The main reference for function queries is [[http://wiki.apache.org/solr/FunctionQuery|here at Solr's wiki]].  The following are the ones not covered in the book:

 * sub(x,y)
Subtracts: x - y

 * query(subquery,default)
This one is a bit tough to understand. It yields the ''score'' for this document as found from the given sub-query, defaulting to the 2nd argument if not found in that query.  There are some interesting examples on the wiki.

 * ms(), ms(x), ms(x,y)
The `ms` function deals with times in milliseconds since the common 1970 epoch.  Arguments either refer to a date field or it is a literal (ex: 2000-01-01T00:00:00Z ).  Without arguments it returns the current time.  One argument will return the time referenced, probably a field reference.  When there are two, it returns the difference `x-y`. This function is useful when boosting more recent documents sooner. There is excellent information on this subject [[SolrRelevancyFAQ#How_can_I_boost_the_score_of_newer_documents|at the wiki]].

 * Function Range Queries
Functions Queries can also be used for filtering searches.  Using the `frange` QParserPlugin, you specify a numeric range applied on the given function query.  This advanced technique is best described at 
[[http://www.lucidimagination.com/blog/2009/07/06/ranges-over-functions-in-solr-14/|Yonik's blog post]] at Lucid Imationation. 

== Chapter 6: Search Components ==

=== Clustering Component ===

This is a Solr "contrib" module and was incorporated in the Solr 1.4 distribution near the end of the book's release.  This component will "cluster" the search results based on statistical similarity of terms.  It uses the [[http://project.carrot2.org|Carrot2]] open-source project as the implementation of the underlying algorithm.  Clustering is useful for large text-heavy indexes, especially when there is little/no structural information for faceting.

More details: [[ClusteringComponent]]

== Chapter 7: Deployment == 

 * XInclude
The `solrconfig.xml` file can be broken up into pieces and then included using the [[http://www.w3.org/TR/xinclude/|XInclude]] spec. An example of this is the following line:
{{{ <xi:include href="solr/conf/solrconfig_master.xml" xmlns:xi="http://www.w3.org/2001/XInclude"/> }}}
This is particularly useful when there are multiple Solr cores that require only slightly different configurations. The common parts could be put into a file that is included into each config.  There is [[SolrConfigXml#XInclude|more information about this]] at Solr's wiki.

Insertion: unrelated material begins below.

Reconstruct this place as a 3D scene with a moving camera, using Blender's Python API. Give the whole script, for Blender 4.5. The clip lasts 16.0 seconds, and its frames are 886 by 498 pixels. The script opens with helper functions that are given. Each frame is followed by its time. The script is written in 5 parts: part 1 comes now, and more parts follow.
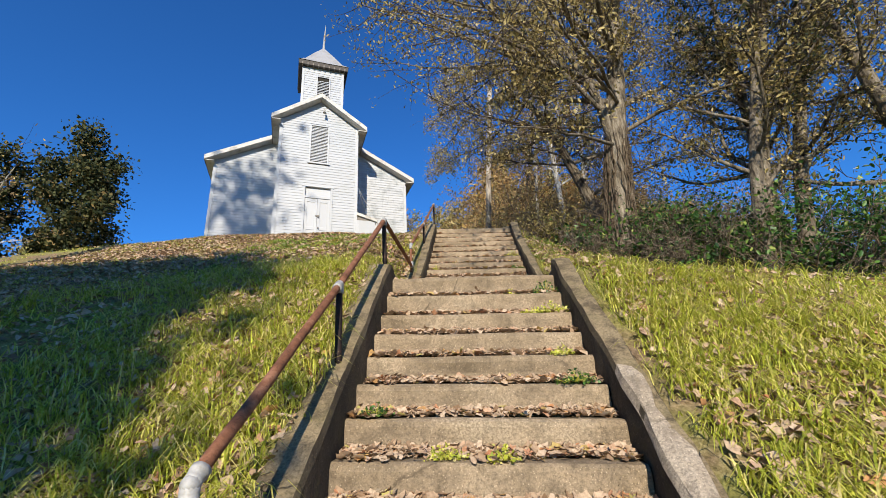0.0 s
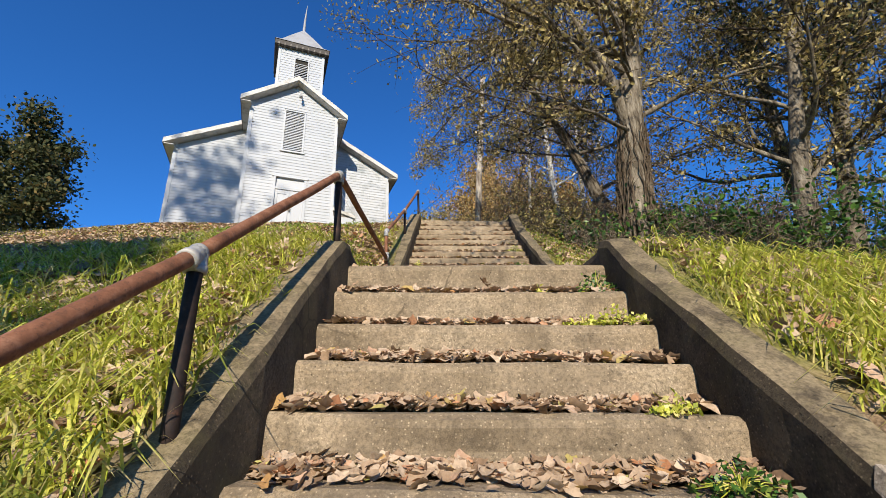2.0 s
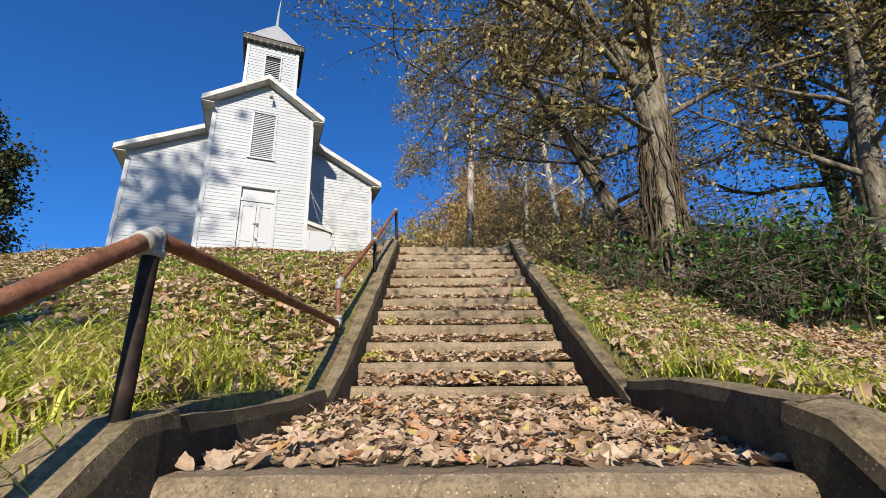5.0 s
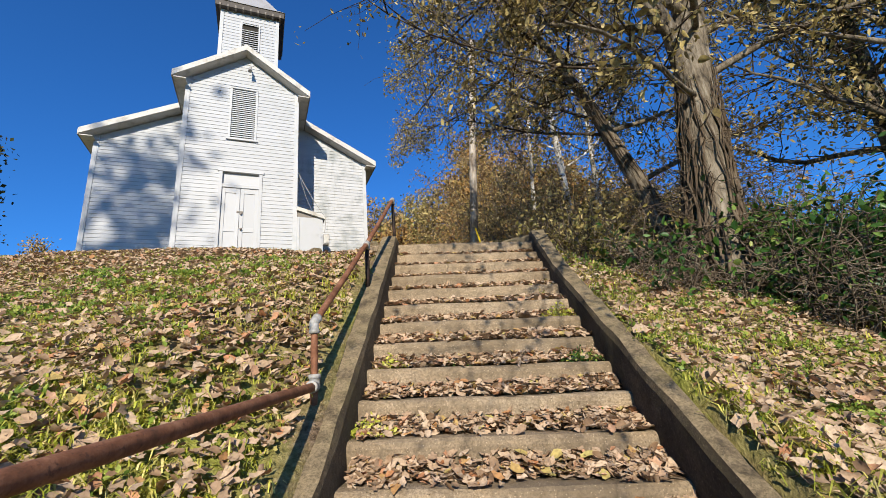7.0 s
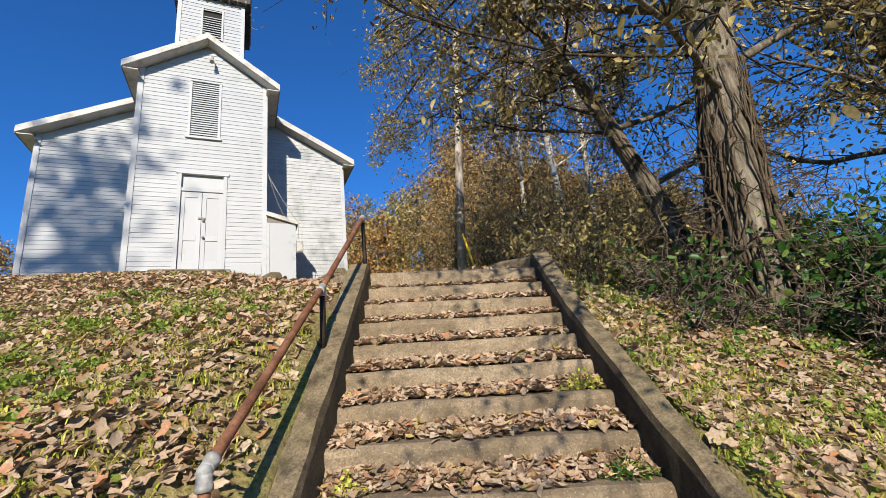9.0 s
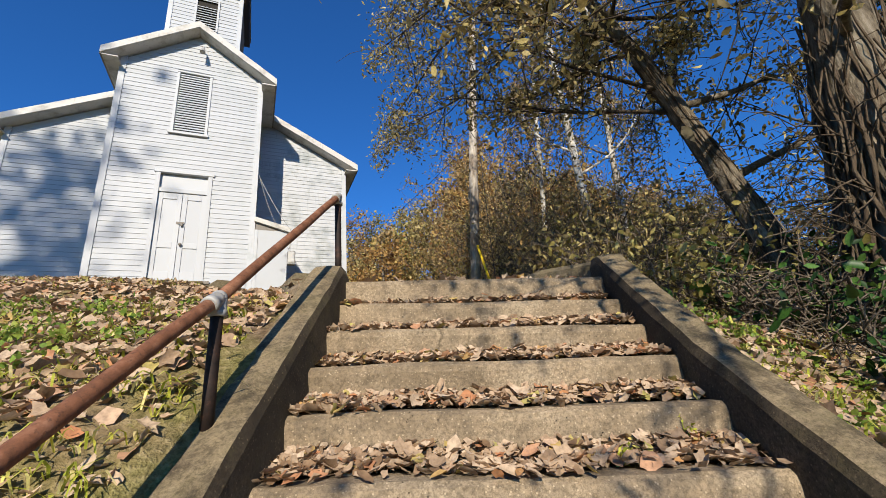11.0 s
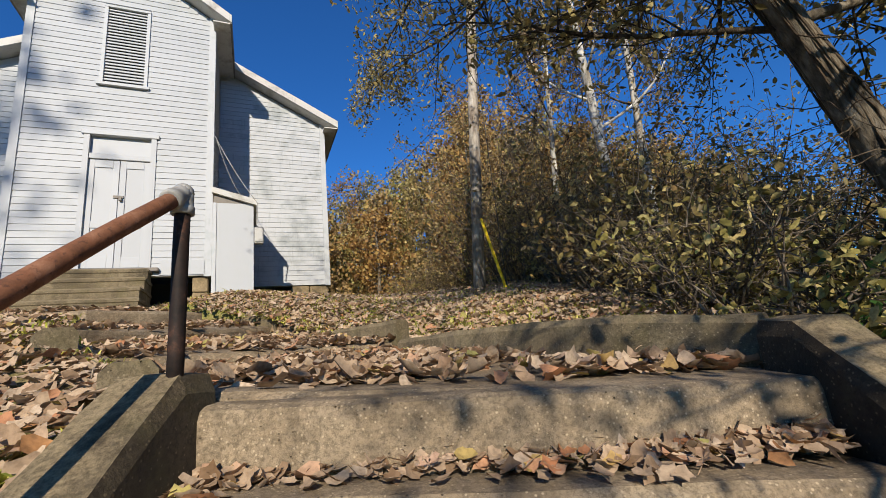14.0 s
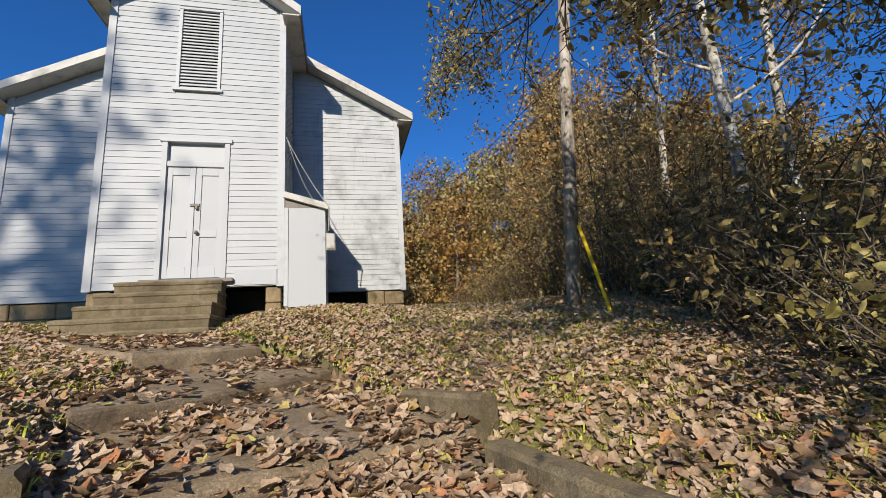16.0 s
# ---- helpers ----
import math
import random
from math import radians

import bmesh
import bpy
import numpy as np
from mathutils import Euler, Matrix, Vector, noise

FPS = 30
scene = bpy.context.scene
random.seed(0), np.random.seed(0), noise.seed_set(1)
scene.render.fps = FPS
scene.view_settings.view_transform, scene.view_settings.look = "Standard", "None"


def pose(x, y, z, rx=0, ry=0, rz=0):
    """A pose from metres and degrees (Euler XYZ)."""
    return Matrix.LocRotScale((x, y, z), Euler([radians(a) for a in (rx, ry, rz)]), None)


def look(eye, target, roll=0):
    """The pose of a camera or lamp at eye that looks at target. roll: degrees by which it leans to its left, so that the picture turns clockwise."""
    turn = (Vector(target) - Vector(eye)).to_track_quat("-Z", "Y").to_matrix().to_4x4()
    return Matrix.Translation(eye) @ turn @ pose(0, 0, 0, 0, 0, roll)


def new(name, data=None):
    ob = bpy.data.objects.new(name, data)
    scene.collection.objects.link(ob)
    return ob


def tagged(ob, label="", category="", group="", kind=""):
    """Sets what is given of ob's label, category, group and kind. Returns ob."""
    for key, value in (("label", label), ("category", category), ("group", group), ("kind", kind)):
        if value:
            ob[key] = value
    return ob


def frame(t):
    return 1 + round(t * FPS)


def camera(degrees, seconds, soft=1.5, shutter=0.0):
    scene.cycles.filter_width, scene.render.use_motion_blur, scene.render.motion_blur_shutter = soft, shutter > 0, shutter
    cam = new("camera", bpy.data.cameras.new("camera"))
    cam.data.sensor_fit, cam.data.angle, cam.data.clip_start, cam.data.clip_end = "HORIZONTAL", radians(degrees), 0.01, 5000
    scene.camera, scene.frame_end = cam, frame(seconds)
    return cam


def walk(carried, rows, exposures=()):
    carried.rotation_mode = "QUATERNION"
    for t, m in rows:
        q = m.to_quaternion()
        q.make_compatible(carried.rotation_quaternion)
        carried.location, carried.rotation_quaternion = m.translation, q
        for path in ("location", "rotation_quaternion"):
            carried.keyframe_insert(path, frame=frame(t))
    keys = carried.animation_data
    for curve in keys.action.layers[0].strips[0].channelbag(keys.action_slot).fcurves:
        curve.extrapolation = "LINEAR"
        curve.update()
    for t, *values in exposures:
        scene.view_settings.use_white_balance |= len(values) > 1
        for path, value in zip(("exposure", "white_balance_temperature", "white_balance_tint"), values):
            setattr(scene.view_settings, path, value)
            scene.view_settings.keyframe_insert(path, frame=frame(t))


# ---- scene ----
cam = camera(91.1, 16.0, soft=0.6)
METRES, EYE, TILT, LEAN, TURN = 10.0, 1.35, 0.0, 0.0, 0.0
ROWS = [
    (0.0, 0.0, 0.0, 0.0, 0.94, 18.72, 2.78),
    (0.5, -0.0005, 0.0428, 0.0032, 0.37, 17.78, 3.34),
    (1.0, -0.0016, 0.0822, 0.0079, -1.18, 19.77, 3.37),
    (1.5, -0.0001, 0.1225, 0.0122, -1.34, 19.9, 2.49),
    (2.0, -0.0027, 0.1603, 0.0296, -1.6, 19.69, 1.97),
    (2.5, 0.0018, 0.1871, 0.0494, -2.17, 21.03, 1.96),
    (3.0, 0.0034, 0.2106, 0.0648, 0.72, 22.03, 3.34),
    (3.5, 0.0094, 0.2295, 0.0776, 0.25, 22.8, 3.28),
    (4.0, 0.0133, 0.2528, 0.0922, 0.81, 21.91, 3.95),
    (4.5, 0.0133, 0.2768, 0.1088, -3.63, 20.24, 3.42),
    (5.0, 0.0142, 0.302, 0.1274, -2.55, 20.14, 2.82),
    (7.5, 0.0109, 0.4156, 0.2084, -2.12, 15.6, 5.03),
    (8.0, 0.0133, 0.4349, 0.2266, -2.05, 14.86, 5.23),
    (8.5, 0.0213, 0.4574, 0.2422, -2.0, 14.91, 5.43),
    (9.0, 0.0226, 0.4816, 0.2528, -3.66, 15.88, 5.98),
    (11.5, 0.0319, 0.6622, 0.291, -2.84, 18.69, 4.37),
    (12.0, 0.0337, 0.6828, 0.3052, -4.0, 18.39, 4.99),
    (12.5, 0.0386, 0.7067, 0.321, -4.33, 18.06, 5.52),
    (13.0, 0.0388, 0.7305, 0.3339, -4.39, 17.38, 5.71),
    (13.5, 0.0438, 0.7537, 0.3499, -3.44, 15.62, 5.97),
    (14.0, 0.0456, 0.7807, 0.3616, -2.92, 13.11, 5.74),
    (14.5, 0.048, 0.8046, 0.3783, -3.34, 12.34, 4.42),
    (15.0, 0.045, 0.8291, 0.396, -2.26, 11.58, 4.44),
    (15.5, 0.0436, 0.8502, 0.413, 0.88, 11.96, 3.69),
    (16.0, 0.0418, 0.8726, 0.4299, 7.15, 11.7, 3.69),
]
walk(cam, [(t, pose(0, 0, EYE, TILT, LEAN, TURN) @ pose(METRES * x, METRES * y, METRES * z, 90 + pitch, roll, yaw)) for t, x, y, z, yaw, pitch, roll in ROWS], [(0, 0.61), (9, 0.55), (11.5, 0.46), (13, 0.33), (16, 0.3)])

# ---- world and sun ----
SUN_ELEV = radians(27)
world = bpy.data.worlds.new("sky")
scene.world = world
world.use_nodes = True
wn = world.node_tree
sky = wn.nodes.new("ShaderNodeTexSky")
sky.sky_type = "NISHITA"
sky.sun_disc = False
sky.sun_elevation = SUN_ELEV
sky.sun_rotation = radians(180)
sky.altitude = 300
sky.air_density, sky.dust_density, sky.ozone_density = 1.0, 0.3, 2.5
deep = wn.nodes.new("ShaderNodeMix")
deep.data_type, deep.blend_type = "RGBA", "MULTIPLY"
deep.inputs[0].default_value = 1.0
deep.inputs[7].default_value = (0.32, 0.99, 1.83, 1)
wn.links.new(sky.outputs[0], deep.inputs[6])
wn.links.new(deep.outputs[2], wn.nodes["Background"].inputs[0])
wn.nodes["Background"].inputs[1].default_value = 0.0643
sun_data = bpy.data.lights.new("sun", "SUN")
sun_data.energy, sun_data.angle, sun_data.color = 5.0, radians(0.55), (1.0, 0.9, 0.74)
sun = new("sun", sun_data)
sun.matrix_world = look((0, 0, 40), (0.03 * 10, 10, 40 - 10 * math.tan(SUN_ELEV)))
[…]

== Chapter 8: Integrating Solr ==

 * !VelocityResponseWriter

Solr incorporates a contrib module called [[VelocityResponseWriter]] (AKA Solritas).  By using a special request handler, you can rapidly construct user web front-ends using the [[http://velocity.apache.org/|Apache Velocity]] templating system. It isn't expected that you would build sites with this, just proof-of-concepts.

 * AJAX-Solr forks from SolrJs
[[http://wiki.github.com/evolvingweb/ajax-solr|AJAX Solr]] is another option for browser JavaScript integration with Solr. Unlike SolrJs (from which it derives), AJAX-Solr is not tied to JQuery or any other JavaScript framework for that matter. 

 * Native PHP support
PHP5 now has a [[http://us3.php.net/manual/en/book.solr.php|client API]] for interacting with Solr.

== Chapter 9: Scaling Solr ==

 * partial optimize
If the index is so large that optimizes are taking longer than desired or using more disk space during optimization than you can spare, consider adding the `maxSegments` parameter to the optimize command.  In the XML message, this would be an attribute; the URL form and SolrJ have the corresponding option too.  By default this parameter is 1 since an optimize results in a single Lucene "segment".  By setting it larger than 1 but less than the `mergeFactor`, you permit partial optimization to no more than this many segments.  Of course the index won't be fully optimized and therefore searches will be slower.